## Set problem
Find the lines that contain the word "part" and copy each one.

## Data excerpts

>>>

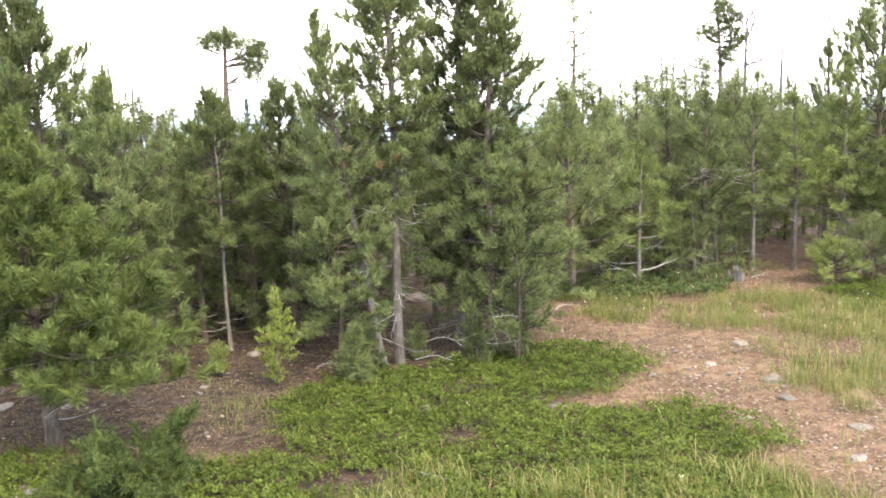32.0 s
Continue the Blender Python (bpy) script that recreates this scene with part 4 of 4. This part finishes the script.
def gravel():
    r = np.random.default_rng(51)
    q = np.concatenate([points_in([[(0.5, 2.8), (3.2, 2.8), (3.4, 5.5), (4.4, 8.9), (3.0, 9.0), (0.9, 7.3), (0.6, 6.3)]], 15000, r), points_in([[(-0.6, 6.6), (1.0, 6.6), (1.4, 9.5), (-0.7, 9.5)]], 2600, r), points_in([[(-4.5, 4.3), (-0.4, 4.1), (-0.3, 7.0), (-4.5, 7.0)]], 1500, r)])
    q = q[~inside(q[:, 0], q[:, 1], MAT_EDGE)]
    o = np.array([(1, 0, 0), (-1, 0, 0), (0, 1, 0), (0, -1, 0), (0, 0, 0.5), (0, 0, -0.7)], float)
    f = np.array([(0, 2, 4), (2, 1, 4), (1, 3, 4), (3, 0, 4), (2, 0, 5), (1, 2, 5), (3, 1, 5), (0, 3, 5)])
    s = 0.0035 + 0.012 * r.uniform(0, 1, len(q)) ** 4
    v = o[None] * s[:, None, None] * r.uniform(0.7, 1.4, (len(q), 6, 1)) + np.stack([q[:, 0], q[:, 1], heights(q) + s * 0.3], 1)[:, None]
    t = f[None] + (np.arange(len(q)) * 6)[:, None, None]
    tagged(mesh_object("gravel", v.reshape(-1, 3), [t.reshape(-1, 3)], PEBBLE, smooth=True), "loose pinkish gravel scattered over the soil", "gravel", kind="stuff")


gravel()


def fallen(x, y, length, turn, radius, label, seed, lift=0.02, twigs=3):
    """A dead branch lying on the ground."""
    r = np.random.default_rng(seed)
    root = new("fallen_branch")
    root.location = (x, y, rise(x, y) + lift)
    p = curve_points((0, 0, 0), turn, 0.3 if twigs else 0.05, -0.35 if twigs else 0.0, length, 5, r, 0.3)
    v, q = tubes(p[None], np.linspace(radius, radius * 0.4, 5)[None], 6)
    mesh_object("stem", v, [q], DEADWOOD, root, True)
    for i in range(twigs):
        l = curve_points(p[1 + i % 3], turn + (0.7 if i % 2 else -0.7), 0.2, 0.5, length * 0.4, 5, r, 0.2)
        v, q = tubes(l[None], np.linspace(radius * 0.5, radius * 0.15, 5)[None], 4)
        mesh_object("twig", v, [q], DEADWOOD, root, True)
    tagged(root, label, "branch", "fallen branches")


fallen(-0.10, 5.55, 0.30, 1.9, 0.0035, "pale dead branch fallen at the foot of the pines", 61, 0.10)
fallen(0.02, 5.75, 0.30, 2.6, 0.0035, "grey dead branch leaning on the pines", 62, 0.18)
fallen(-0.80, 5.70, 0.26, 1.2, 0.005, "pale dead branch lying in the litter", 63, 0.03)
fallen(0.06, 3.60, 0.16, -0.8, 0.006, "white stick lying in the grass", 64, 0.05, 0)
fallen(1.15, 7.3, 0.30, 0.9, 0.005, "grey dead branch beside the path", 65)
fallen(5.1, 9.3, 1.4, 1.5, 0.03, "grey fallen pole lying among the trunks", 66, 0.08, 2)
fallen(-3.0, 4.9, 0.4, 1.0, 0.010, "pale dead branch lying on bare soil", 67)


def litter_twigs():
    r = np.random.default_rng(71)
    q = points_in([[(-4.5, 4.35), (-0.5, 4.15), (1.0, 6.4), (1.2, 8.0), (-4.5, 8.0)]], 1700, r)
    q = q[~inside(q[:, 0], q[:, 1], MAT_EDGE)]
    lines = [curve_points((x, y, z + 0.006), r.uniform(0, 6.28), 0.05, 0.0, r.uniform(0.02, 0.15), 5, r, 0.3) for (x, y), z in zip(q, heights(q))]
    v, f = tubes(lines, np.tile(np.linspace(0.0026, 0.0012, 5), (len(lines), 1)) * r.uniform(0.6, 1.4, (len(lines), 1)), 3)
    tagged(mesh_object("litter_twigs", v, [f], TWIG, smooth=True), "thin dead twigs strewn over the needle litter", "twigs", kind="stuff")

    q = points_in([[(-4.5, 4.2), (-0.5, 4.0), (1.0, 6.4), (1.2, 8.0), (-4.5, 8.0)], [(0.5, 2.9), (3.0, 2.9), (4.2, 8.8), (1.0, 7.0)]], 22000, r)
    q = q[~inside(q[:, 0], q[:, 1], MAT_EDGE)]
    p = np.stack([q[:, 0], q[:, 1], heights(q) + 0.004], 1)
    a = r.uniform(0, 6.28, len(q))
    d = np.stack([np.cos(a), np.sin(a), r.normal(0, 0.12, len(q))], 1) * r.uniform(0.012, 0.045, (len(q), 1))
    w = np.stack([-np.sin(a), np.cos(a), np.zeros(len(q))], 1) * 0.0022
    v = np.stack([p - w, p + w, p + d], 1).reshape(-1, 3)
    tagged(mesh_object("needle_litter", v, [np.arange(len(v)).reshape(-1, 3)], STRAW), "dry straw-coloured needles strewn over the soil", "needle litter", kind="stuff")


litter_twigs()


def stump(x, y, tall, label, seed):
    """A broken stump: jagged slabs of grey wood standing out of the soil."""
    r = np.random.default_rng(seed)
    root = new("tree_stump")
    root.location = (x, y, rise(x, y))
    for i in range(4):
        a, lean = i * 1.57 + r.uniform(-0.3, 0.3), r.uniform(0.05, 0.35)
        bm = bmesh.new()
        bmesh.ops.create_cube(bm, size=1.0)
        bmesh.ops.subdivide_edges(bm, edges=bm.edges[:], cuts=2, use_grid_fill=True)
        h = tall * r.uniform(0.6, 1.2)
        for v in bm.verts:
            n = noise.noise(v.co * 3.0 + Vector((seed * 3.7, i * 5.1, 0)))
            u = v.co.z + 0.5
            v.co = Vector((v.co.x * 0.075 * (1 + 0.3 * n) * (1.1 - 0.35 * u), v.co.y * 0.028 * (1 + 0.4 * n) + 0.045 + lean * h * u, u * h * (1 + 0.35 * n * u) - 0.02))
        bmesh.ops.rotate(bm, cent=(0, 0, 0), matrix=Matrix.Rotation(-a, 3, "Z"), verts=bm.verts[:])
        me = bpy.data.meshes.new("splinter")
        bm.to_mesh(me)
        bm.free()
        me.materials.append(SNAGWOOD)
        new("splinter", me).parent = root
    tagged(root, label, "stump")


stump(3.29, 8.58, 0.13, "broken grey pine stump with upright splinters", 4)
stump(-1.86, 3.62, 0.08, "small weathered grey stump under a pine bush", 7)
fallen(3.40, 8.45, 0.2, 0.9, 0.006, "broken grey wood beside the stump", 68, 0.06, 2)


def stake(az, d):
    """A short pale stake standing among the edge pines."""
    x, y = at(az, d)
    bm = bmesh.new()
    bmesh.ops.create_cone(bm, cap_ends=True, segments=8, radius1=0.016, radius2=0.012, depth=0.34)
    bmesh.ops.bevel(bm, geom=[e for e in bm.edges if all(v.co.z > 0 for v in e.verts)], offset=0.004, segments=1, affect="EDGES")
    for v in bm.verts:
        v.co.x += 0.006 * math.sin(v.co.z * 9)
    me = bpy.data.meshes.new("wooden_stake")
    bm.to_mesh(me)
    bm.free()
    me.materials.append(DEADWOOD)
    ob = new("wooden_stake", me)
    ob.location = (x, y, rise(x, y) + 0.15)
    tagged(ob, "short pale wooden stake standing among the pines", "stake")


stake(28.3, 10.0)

<<<
>>>

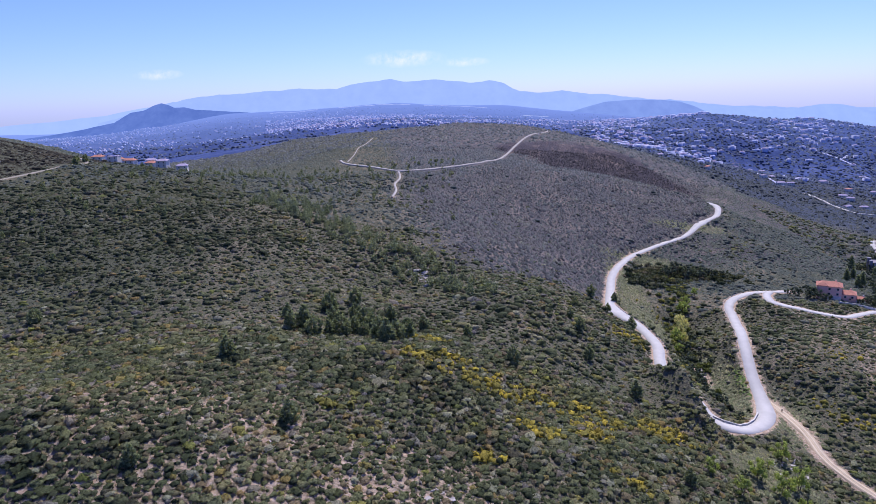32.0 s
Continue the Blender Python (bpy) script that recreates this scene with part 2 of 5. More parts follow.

<<<
>>>

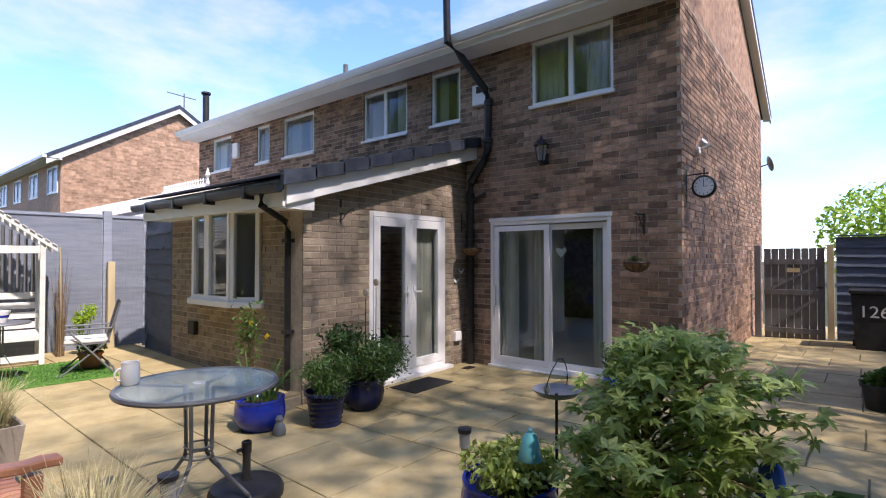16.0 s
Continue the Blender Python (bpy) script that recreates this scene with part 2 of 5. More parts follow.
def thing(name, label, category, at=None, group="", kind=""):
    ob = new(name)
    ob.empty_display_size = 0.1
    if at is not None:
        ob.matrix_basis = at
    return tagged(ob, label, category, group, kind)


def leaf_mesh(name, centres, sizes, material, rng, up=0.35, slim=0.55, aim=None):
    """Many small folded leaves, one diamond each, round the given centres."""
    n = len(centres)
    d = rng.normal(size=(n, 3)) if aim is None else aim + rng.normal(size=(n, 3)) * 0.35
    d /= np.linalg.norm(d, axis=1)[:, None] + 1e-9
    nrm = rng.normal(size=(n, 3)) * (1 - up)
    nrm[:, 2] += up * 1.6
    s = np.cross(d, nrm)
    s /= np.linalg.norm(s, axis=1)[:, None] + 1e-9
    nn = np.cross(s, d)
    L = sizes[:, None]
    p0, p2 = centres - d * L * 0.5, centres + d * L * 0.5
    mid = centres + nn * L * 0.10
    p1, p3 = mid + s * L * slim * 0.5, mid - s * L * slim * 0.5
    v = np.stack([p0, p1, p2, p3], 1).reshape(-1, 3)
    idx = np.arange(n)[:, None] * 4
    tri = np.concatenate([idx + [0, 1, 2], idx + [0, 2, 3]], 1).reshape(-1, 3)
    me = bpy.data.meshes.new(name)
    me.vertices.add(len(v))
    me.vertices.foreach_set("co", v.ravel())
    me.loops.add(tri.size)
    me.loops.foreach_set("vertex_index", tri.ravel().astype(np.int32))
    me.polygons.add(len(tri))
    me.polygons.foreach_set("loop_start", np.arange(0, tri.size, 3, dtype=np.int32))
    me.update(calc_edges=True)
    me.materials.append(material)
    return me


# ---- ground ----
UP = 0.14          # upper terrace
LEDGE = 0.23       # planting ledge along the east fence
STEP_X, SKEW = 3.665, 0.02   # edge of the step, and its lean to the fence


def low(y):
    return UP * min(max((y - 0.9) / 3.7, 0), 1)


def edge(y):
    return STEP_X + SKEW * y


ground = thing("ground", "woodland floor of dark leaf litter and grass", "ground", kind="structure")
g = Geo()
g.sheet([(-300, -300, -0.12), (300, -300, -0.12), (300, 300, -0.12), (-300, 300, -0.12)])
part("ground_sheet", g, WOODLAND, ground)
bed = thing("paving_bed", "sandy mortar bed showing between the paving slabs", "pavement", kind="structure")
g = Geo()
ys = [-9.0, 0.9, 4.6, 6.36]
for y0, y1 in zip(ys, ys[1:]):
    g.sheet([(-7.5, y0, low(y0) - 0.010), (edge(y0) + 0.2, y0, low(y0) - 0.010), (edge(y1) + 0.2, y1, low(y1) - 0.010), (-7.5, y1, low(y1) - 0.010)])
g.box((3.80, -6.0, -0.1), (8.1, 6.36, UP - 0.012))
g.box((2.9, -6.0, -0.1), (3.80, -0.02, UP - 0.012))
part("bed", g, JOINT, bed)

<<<

## Result below
Continue the Blender Python (bpy) script that recreates this scene with part 4 of 4. This part finishes the script.
Continue the Blender Python (bpy) script that recreates this scene with part 2 of 5. More parts follow.
Continue the Blender Python (bpy) script that recreates this scene with part 2 of 5. More parts follow.
part("ground_sheet", g, WOODLAND, ground)
part("bed", g, JOINT, bed)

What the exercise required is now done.